The Shaw Group Inc. (NYSE: SHAW) today urged its shareholders to vote on the definitive merger agreement with CB&I (NYSE: CBI) to acquire Shaw. Shaw’s shareholders of record at the close of business Nov. 30, 2012, will be able to vote on the merger proposal.
As previously announced, Shaw shareholders will receive approximately $46 per share in cash and stock ($41 in cash and .12883 shares of CB&I common stock).
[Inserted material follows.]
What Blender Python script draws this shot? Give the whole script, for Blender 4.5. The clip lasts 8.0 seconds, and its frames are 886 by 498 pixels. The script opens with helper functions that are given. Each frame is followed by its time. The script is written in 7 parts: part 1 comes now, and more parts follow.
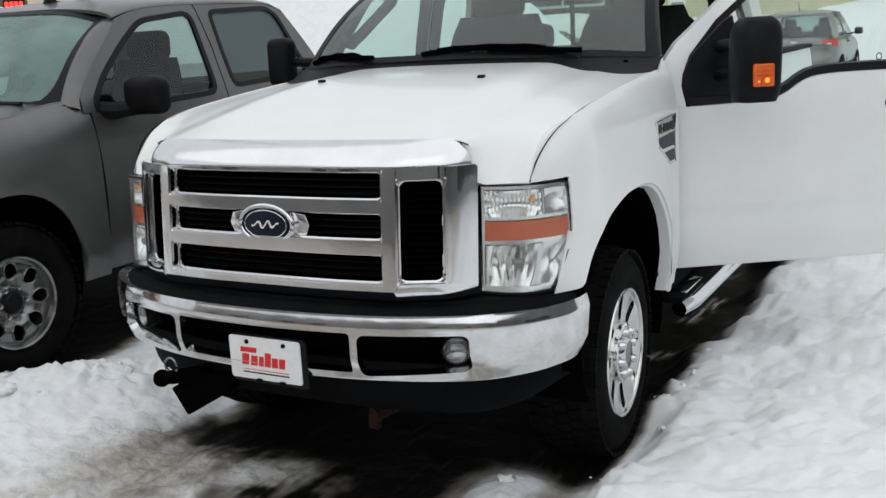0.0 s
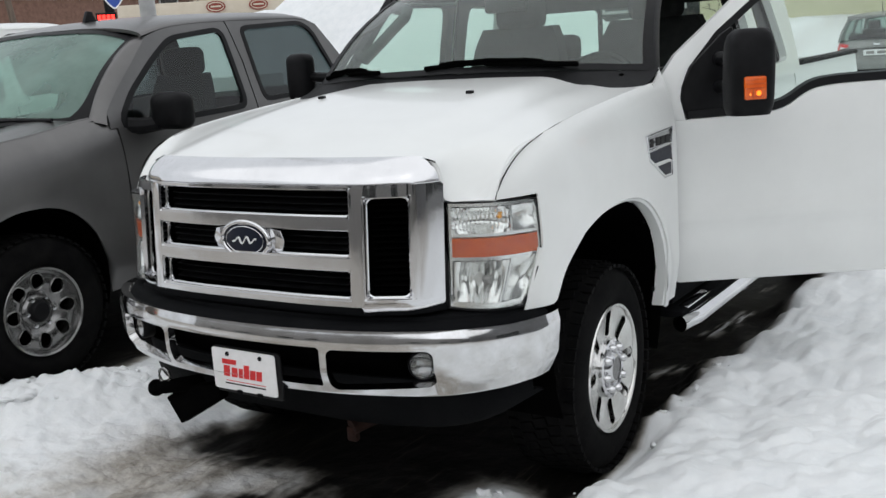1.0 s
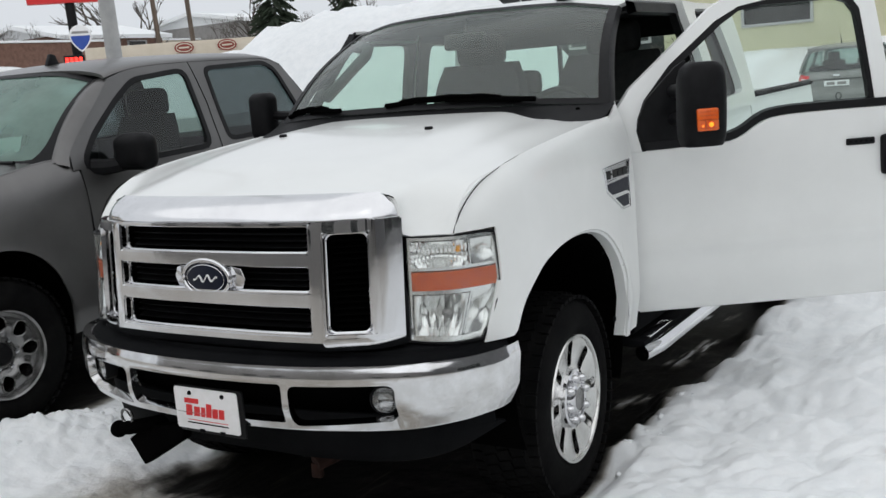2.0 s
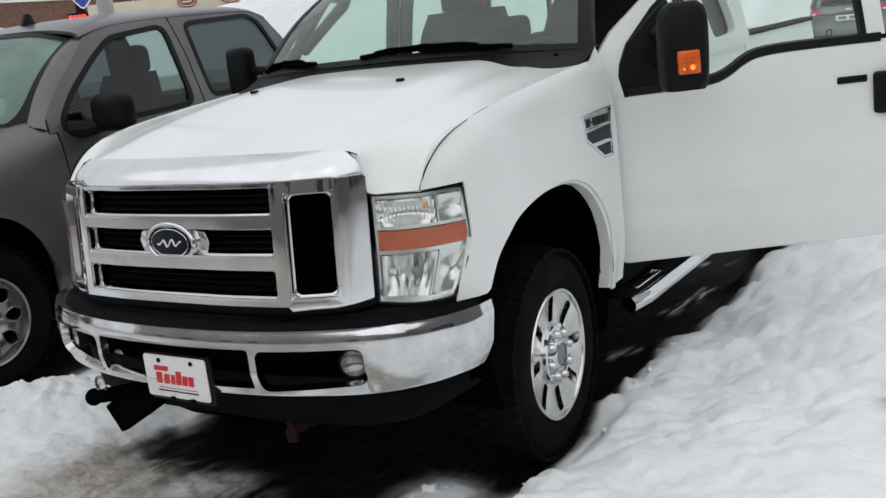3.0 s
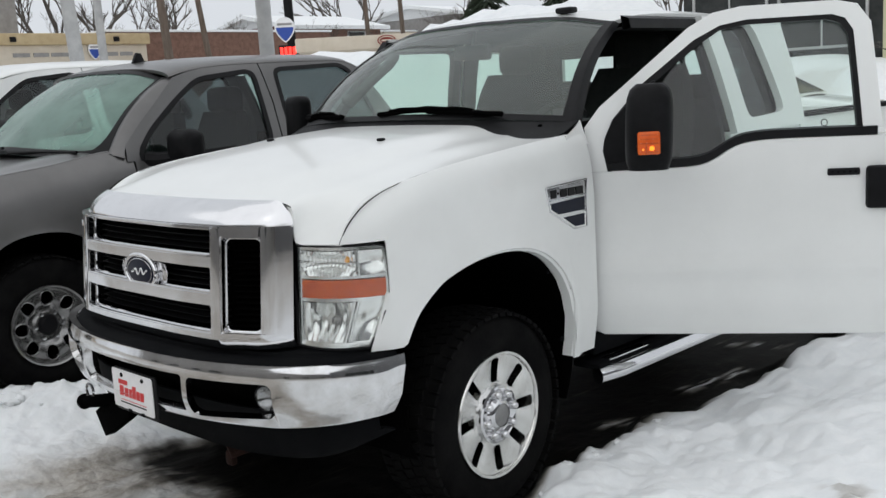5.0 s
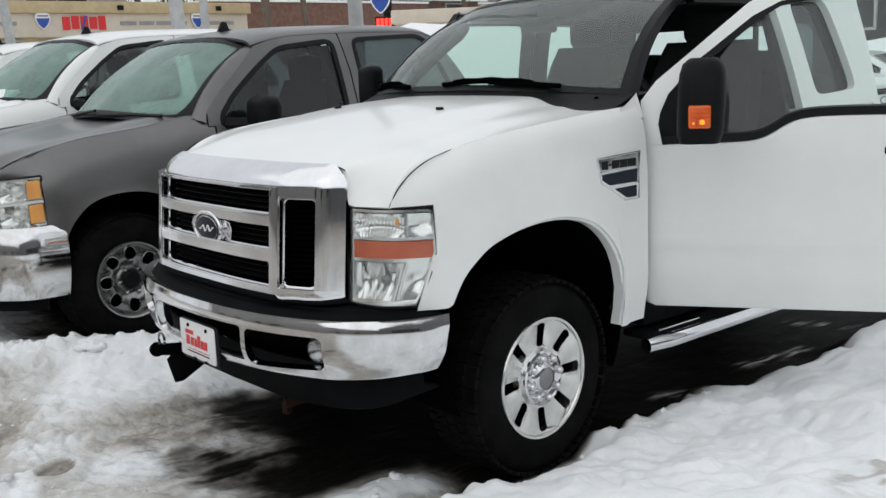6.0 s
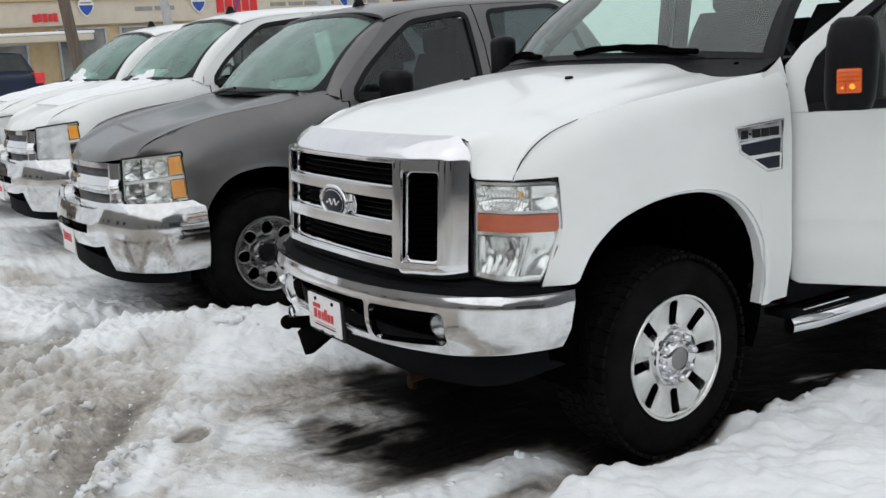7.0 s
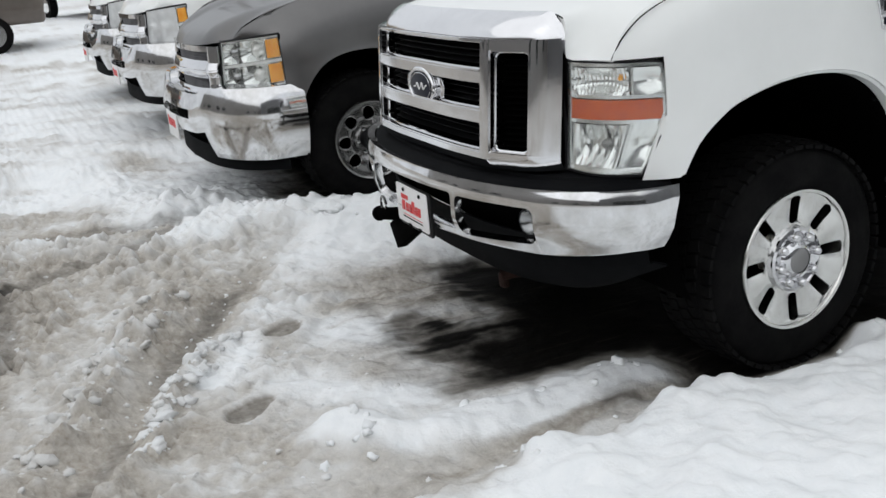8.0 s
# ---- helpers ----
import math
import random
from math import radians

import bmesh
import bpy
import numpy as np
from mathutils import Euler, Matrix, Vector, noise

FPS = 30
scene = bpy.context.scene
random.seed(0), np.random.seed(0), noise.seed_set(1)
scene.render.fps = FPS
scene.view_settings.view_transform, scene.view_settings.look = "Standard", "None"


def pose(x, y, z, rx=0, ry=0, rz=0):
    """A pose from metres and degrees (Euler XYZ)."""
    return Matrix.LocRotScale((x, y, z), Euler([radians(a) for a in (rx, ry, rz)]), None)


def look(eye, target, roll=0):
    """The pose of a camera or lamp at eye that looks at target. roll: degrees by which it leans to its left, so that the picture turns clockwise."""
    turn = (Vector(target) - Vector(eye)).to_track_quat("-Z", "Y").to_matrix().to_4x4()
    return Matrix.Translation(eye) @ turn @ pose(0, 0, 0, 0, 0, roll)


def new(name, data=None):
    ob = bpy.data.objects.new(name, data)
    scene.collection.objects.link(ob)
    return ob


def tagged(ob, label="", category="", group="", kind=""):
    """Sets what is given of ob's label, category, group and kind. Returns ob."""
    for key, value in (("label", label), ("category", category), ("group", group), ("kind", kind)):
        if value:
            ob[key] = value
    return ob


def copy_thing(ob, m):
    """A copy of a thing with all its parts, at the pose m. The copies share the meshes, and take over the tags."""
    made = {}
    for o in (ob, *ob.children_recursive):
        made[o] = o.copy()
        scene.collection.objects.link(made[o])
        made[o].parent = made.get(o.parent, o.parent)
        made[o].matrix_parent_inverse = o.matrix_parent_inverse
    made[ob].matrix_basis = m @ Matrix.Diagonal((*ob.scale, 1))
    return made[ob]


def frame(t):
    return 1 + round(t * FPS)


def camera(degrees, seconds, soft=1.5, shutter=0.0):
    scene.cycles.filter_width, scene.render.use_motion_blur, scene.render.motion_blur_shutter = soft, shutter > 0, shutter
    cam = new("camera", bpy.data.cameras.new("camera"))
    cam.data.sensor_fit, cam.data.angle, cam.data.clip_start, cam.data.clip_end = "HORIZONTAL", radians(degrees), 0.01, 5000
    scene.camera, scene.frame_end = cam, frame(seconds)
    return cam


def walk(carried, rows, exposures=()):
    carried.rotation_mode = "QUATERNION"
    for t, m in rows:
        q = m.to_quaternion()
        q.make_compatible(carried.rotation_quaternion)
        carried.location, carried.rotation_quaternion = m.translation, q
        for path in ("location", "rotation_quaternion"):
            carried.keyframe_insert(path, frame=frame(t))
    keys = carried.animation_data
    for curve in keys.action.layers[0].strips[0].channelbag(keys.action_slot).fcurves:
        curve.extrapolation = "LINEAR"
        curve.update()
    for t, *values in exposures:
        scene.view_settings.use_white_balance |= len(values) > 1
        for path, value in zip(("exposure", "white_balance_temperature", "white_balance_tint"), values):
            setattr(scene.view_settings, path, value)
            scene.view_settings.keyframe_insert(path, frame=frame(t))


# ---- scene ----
cam = camera(47.2, 8.0)
METRES, EYE, TILT, LEAN, TURN = 8.0, 1.5, 0.0, 0.0, 0.0
PATH = [
    (0, (2.187, -3.686, 1.684), (1.242, -1.973, 1.266), -3.14),
    (0.2, (2.219, -3.647, 1.683), (1.229, -1.959, 1.268), -2.72),
    (0.5, (2.298, -3.604, 1.688), (1.250, -1.944, 1.304), -4.19),
    (0.8, (2.448, -3.551, 1.696), (1.379, -1.908, 1.303), -3.80),
    (1, (2.547, -3.506, 1.705), (1.452, -1.881, 1.307), -4.00),
    (1.2, (2.583, -3.502, 1.680), (1.494, -1.861, 1.334), -4.09),
    (2.3, (2.618, -3.508, 1.705), (1.567, -1.840, 1.370), -4.82),
    (2.5, (2.640, -3.466, 1.705), (1.567, -1.818, 1.342), -5.08),
    (2.7, (2.667, -3.457, 1.684), (1.605, -1.798, 1.339), -5.19),
    (3, (2.677, -3.323, 1.694), (1.598, -1.695, 1.265), -6.66),
    (3.2, (2.707, -3.236, 1.685), (1.556, -1.660, 1.246), -5.51),
    (3.5, (2.750, -3.121, 1.692), (1.553, -1.567, 1.300), -6.25),
    (3.8, (2.898, -3.083, 1.661), (1.675, -1.554, 1.255), -6.91),
    (4, (3.059, -3.034, 1.691), (1.766, -1.549, 1.336), -5.89),
    (4.2, (3.210, -3.011, 1.707), (1.861, -1.565, 1.408), -5.13),
    (5.3, (3.634, -2.854, 1.708), (2.218, -1.483, 1.366), -1.88),
    (5.5, (3.709, -2.842, 1.690), (2.250, -1.525, 1.322), -1.46),
    (5.8, (3.745, -2.883, 1.681), (2.261, -1.590, 1.324), -1.40),
    (6, (3.753, -2.874, 1.691), (2.248, -1.607, 1.333), -2.22),
    (6.3, (3.768, -2.883, 1.685), (2.242, -1.639, 1.333), -2.78),
    (6.5, (3.773, -2.854, 1.684), (2.241, -1.617, 1.330), -3.32),
    (6.8, (3.790, -2.812, 1.685), (2.212, -1.630, 1.344), -2.84),
    (7, (3.723, -2.759, 1.664), (2.055, -1.728, 1.273), -3.62),
    (7.2, (3.692, -2.741, 1.637), (1.983, -1.786, 1.230), -3.15),
    (7.5, (3.565, -2.616, 1.623), (1.840, -1.735, 1.125), -3.25),
    (7.8, (3.530, -2.523, 1.621), (1.792, -1.712, 1.052), -4.50),
    (8, (3.548, -2.481, 1.617), (1.797, -1.720, 1.023), -5.19),
]
walk(cam, [(t, look(eye, target, roll)) for t, eye, target, roll in PATH], ((0, 0.03), (1.2, 0.03), (2.5, -0.05), (4.2, -0.04), (5.5, 0.0), (7.0, 0.08), (8.0, 0.04)))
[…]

This represents a 72 percent premium to the price of Shaw shares ($26.69) at the close on July 27, 2012, the last trading day before the merger agreement was announced.
“Shaw’s board of directors believes this merger agreement provides the best value to all Shaw shareholders and recommends shareholders vote FOR the proposal to adopt the merger agreement,” said J.M. Bernhard Jr., Shaw’s chairman, president and chief executive officer. “With the special meeting of shareholders quickly approaching, Shaw encourages all of its shareholders who have not yet voted to immediately vote each and every proxy card received.”
Shareholders may receive more than one proxy card. It is very important to vote each and every proxy card received as each of these cards has a unique control number that is tied to differing accounts holding shares. Shareholders still receiving proxy cards mean shares remain to be voted. Shareholders should be aware that not voting will have the same effect as a vote against the merger proposal.
Shaw cannot complete the merger and shareholders will not receive payment unless the merger proposal is approved by the affirmative vote of the holders of at least 75 percent of the shares of Shaw common stock outstanding on the record date (excluding shares beneficially owned by “Related Persons,” as defined in Shaw’s charter), as well as the affirmative vote of at least a majority of the voting power present.